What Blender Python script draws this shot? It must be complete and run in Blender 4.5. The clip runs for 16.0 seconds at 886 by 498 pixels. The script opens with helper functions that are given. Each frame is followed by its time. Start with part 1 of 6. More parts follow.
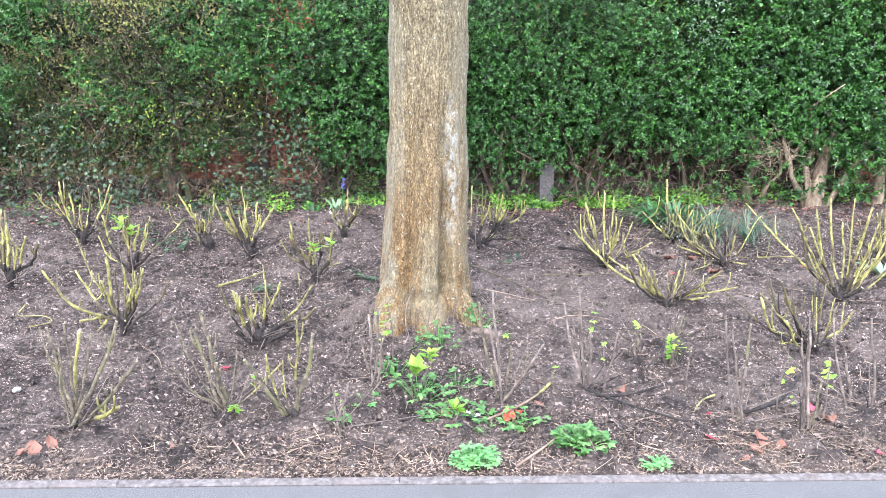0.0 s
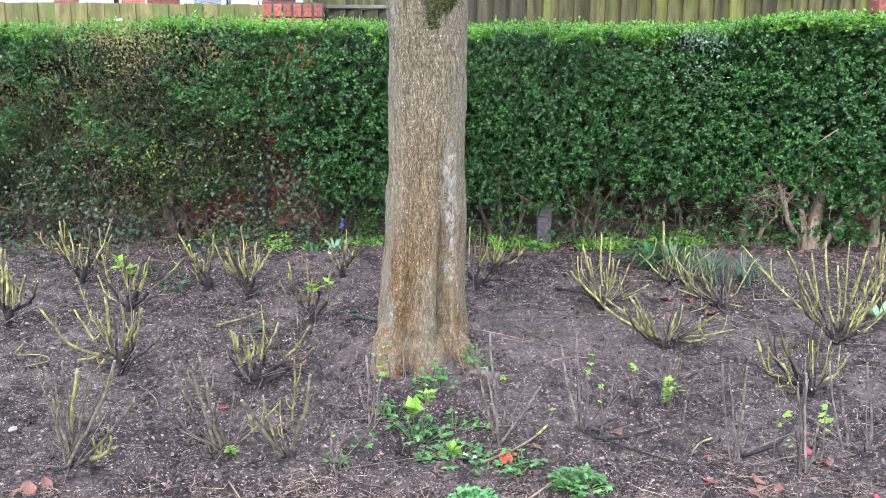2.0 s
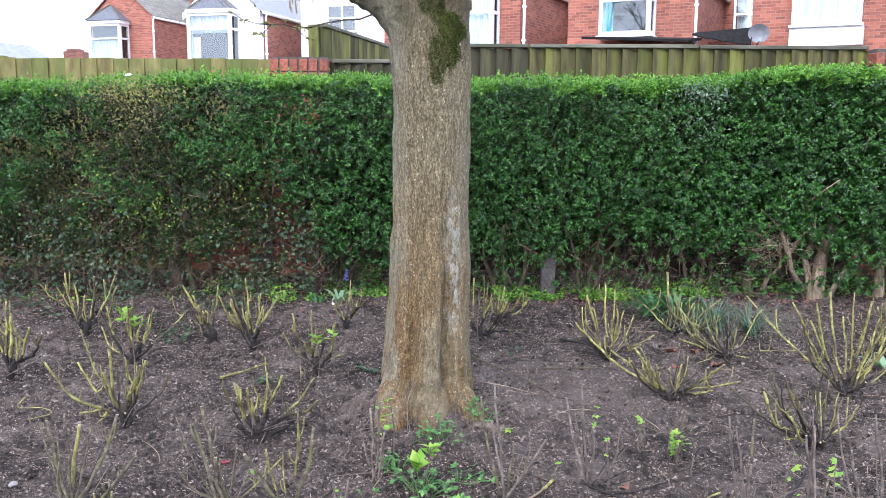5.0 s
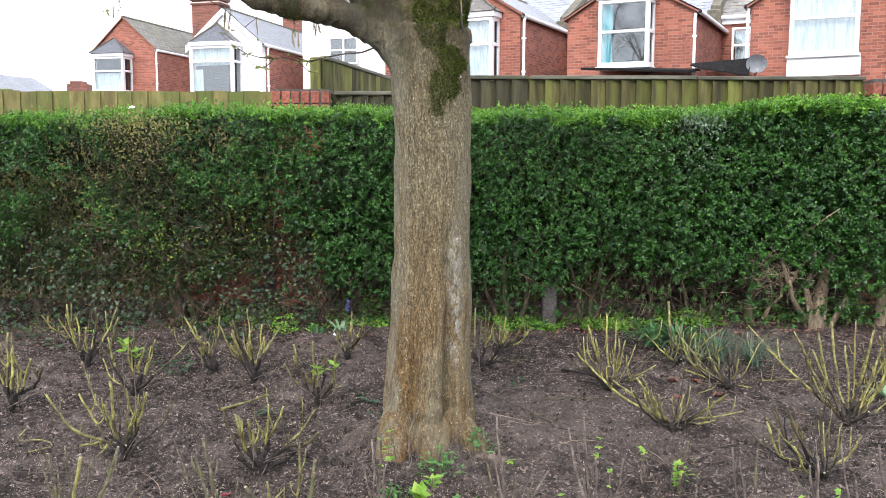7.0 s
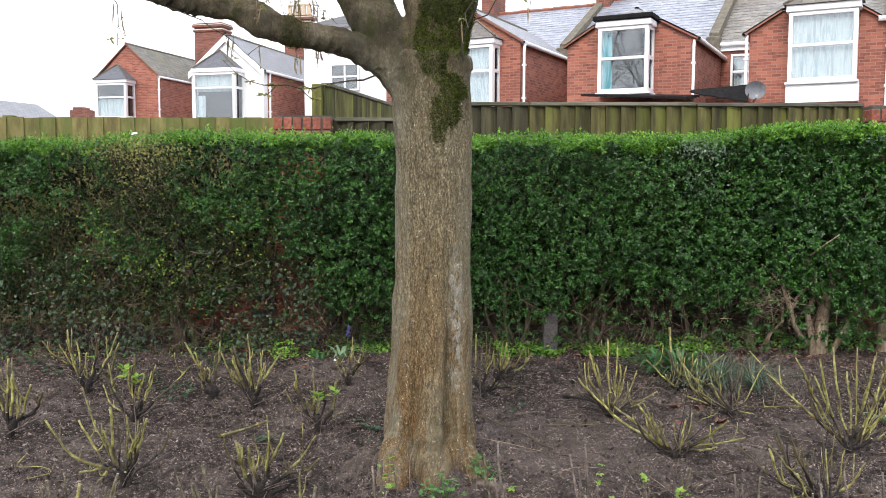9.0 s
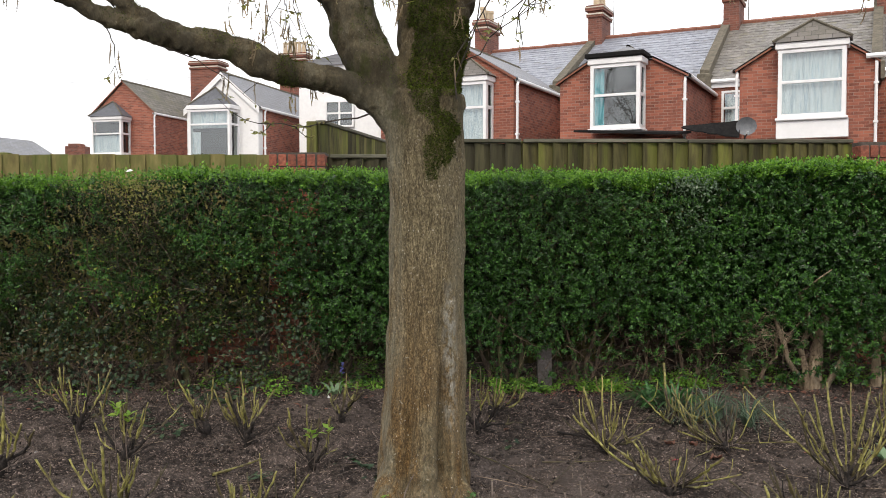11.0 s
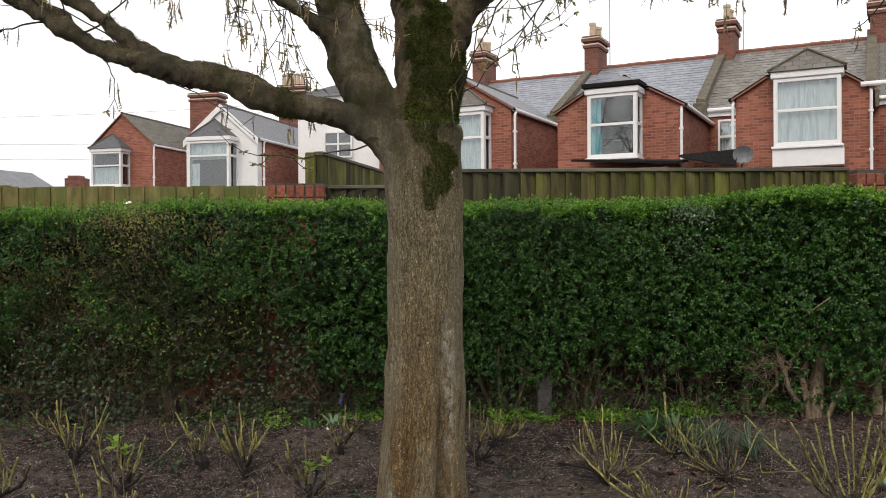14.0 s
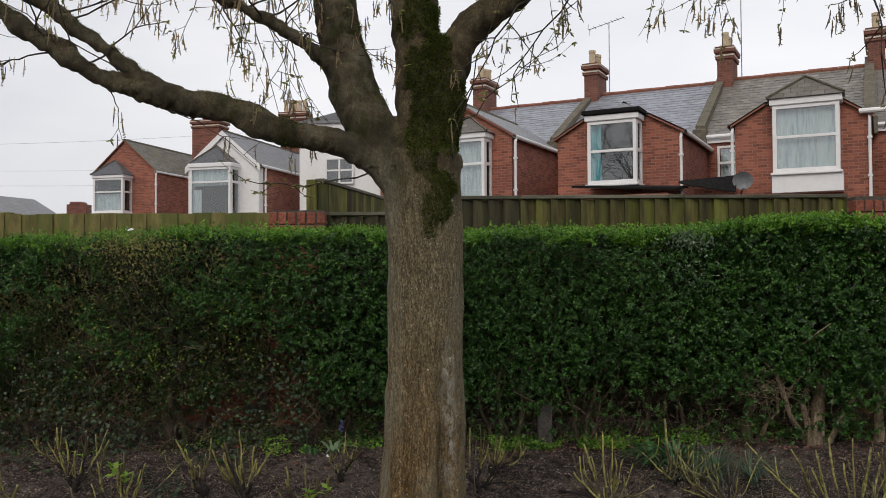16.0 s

**********

What the task requires
Repeat the material verbatim. Do not carry over any picture.

The reply
What Blender Python script draws this shot? It must be complete and run in Blender 4.5. The clip runs for 16.0 seconds at 886 by 498 pixels. The script opens with helper functions that are given. Each frame is followed by its time. Start with part 1 of 6. More parts follow.
0.0 s
2.0 s
5.0 s
7.0 s
9.0 s
11.0 s
14.0 s
16.0 s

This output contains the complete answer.